DISTRIBUIÇÃO REGIONAL

No tocante à distribuição das políticas pelo território nacional, quando controlamos para o total de programas, a região Centro-Oeste aparece como aquela com a maior proporção de programas com ações afirmativas (80,1% de 256 programas), seguida pelo Norte (72,1% de 165 programas) e o Nordeste (67,5% de 656 programas). O Sul permanece apresentando a menor proporção de programas com esse tipo de política, havendo 40,4% dos 570 programas localizados na região. 

Gráfico 12 – Distribuição dos programas para o ingresso na pós-graduação conforme criação de ação afirmativa e região do país (N=2.817)

Fonte: Elaboração própria com dados da pesquisa.

Vale destacar que no Sudeste, 45,6% dos programas já adotam alguma modalidade de ação afirmativa, o que corresponde a aproximadamente 534 programas e a 1/3 da amostra de programas com ação afirmativa (1.531). 

Gráfico 13 – Distribuição dos programas com ação afirmativa e região do país (N=1.531)

Fonte: Elaboração própria com dados da pesquisa.

Na distribuição das iniciativas pelos estados da Federação, há aqueles em que todos os programas de pós-graduação adotaram ações afirmativas, como é o caso do Acre, Amapá, Piauí e Sergipe. Todavia, Acre e Amapá são estados com um baixíssimo número de programas. Diferentemente de 2018, não temos mais estados sem esse tipo de política. 

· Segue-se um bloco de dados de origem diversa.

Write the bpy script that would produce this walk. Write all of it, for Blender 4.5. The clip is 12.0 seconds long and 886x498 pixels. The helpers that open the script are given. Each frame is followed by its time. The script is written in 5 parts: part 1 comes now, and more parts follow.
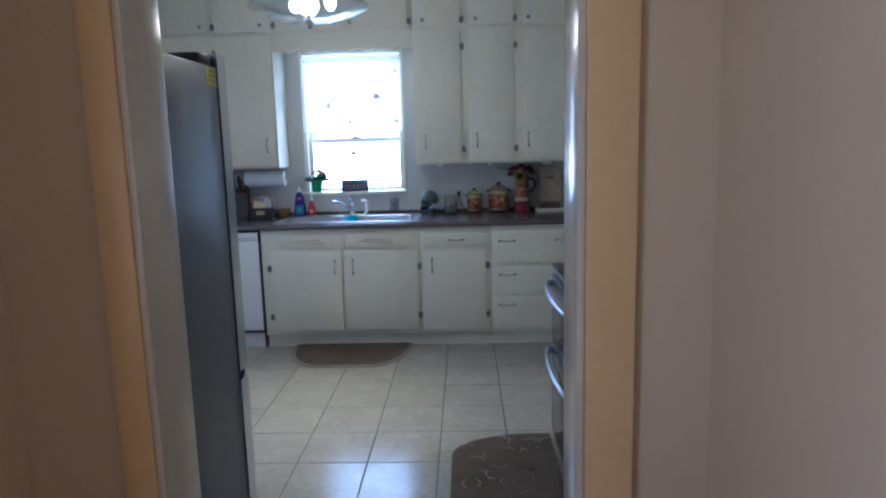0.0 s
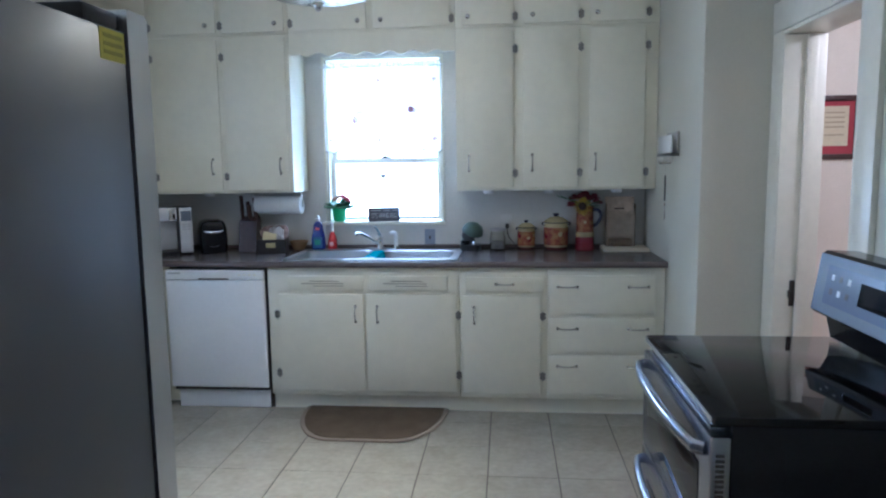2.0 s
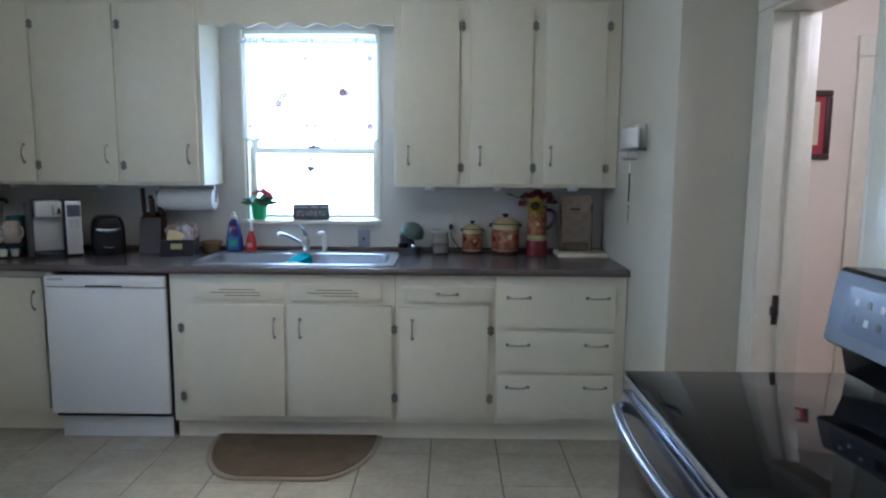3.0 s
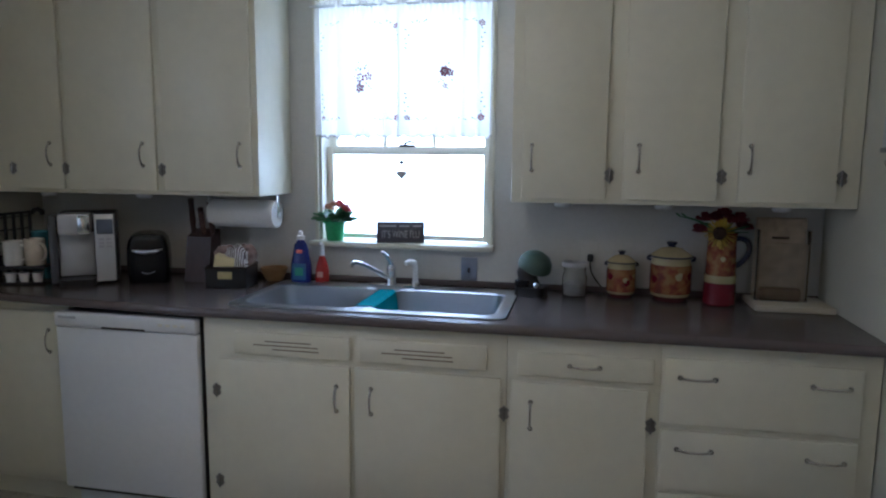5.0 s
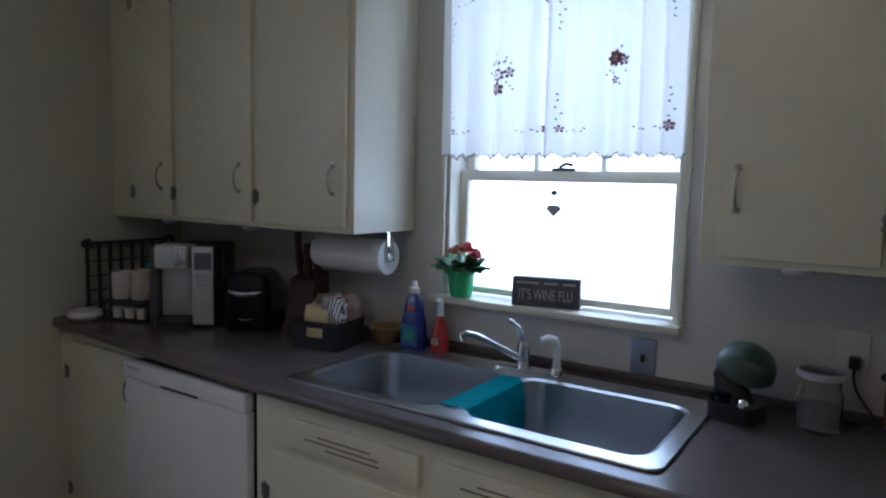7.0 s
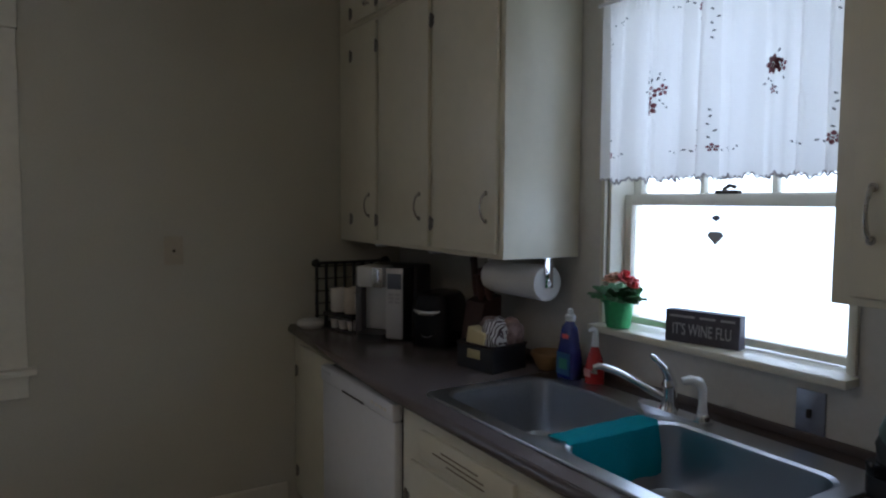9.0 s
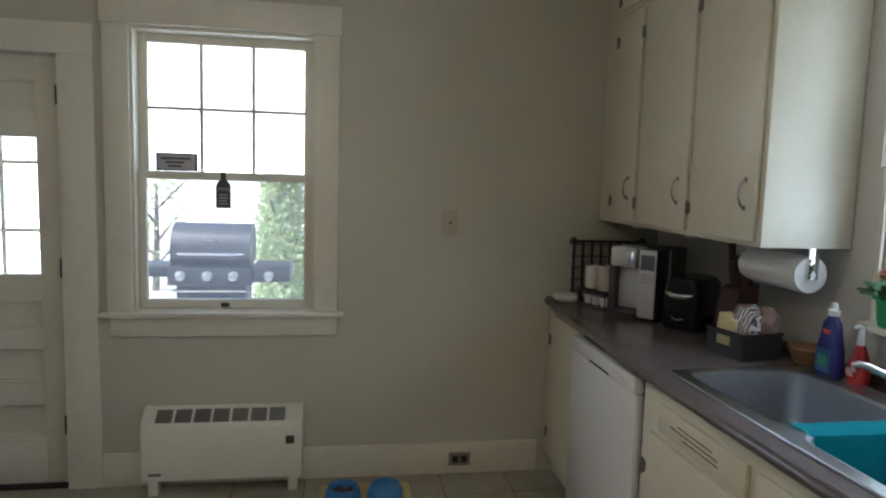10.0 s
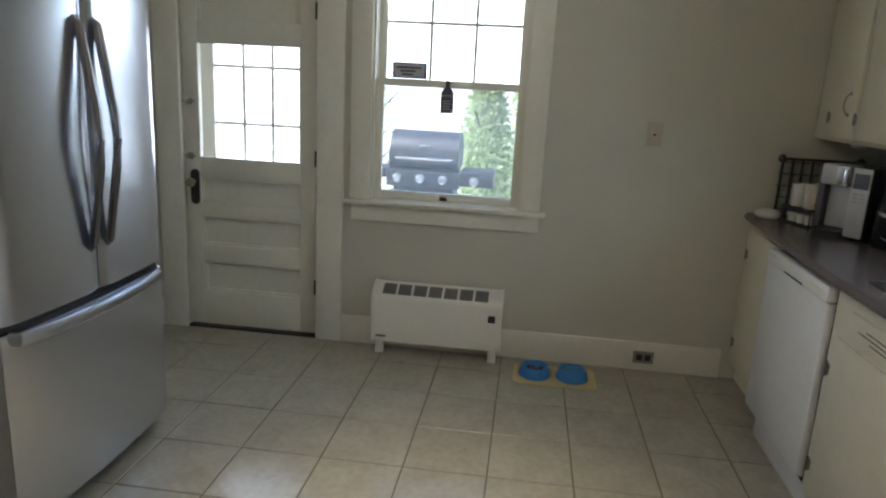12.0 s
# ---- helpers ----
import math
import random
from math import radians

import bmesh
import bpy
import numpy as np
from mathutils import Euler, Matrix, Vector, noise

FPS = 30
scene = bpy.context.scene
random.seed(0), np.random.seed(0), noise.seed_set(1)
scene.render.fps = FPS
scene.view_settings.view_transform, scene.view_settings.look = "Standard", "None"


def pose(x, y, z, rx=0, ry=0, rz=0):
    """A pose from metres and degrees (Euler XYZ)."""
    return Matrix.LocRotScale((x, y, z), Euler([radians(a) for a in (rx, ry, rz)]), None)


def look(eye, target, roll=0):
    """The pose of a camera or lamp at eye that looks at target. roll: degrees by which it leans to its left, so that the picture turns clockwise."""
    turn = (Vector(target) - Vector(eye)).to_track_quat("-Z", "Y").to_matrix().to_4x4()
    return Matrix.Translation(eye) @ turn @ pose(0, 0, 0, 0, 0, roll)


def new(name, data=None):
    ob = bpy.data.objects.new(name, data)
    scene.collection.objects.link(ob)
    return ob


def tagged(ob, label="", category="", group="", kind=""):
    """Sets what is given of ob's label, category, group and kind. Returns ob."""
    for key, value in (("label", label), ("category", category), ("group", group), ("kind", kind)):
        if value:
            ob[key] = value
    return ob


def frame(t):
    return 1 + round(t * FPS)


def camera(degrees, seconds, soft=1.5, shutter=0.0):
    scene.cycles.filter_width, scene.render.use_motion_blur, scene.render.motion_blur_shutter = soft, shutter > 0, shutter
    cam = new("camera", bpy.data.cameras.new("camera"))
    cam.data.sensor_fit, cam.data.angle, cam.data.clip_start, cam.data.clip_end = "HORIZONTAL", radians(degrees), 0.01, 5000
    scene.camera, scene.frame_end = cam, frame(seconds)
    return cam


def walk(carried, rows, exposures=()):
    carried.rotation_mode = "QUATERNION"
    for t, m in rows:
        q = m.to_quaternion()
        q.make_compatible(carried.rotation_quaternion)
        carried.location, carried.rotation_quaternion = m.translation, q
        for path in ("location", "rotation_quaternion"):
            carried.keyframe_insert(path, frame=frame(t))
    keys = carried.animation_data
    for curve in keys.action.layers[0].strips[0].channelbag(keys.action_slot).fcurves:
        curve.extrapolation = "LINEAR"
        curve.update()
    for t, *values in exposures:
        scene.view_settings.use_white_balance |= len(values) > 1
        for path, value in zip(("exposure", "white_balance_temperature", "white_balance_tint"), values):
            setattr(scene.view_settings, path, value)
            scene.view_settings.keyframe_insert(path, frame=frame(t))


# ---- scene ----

Os estados com a maior proporção de programas com ações afirmativas são Alagoas (96,8%), Pernambuco (94,1%), Tocantins (92,9%) e Mato Grosso do Sul (91,1%). Já os estados com menor proporção são Espírito Santo (8,3%) e Ceará (17,9%.

Já em termos numéricos, os estados com maior número de políticas são Minas Gerais (151 programas), Bahia (77) e Rio de Janeiro (100). Já os com menor número são Pernambuco (dois programas) e Santa Catarina (três).

O estado de São Paulo concentra um dos maiores números de políticas afirmativas criadas pelos próprios programas de pós-graduação na região Sudeste, com 20 iniciativas no total, ficando atrás apenas do Rio de Janeiro, com 22 iniciativas.

Gráfico 14 – Número de programas que criaram ação afirmativa por iniciativa própria conforme o estado (N=134)

Fonte: Elaboração própria com dados da pesquisa.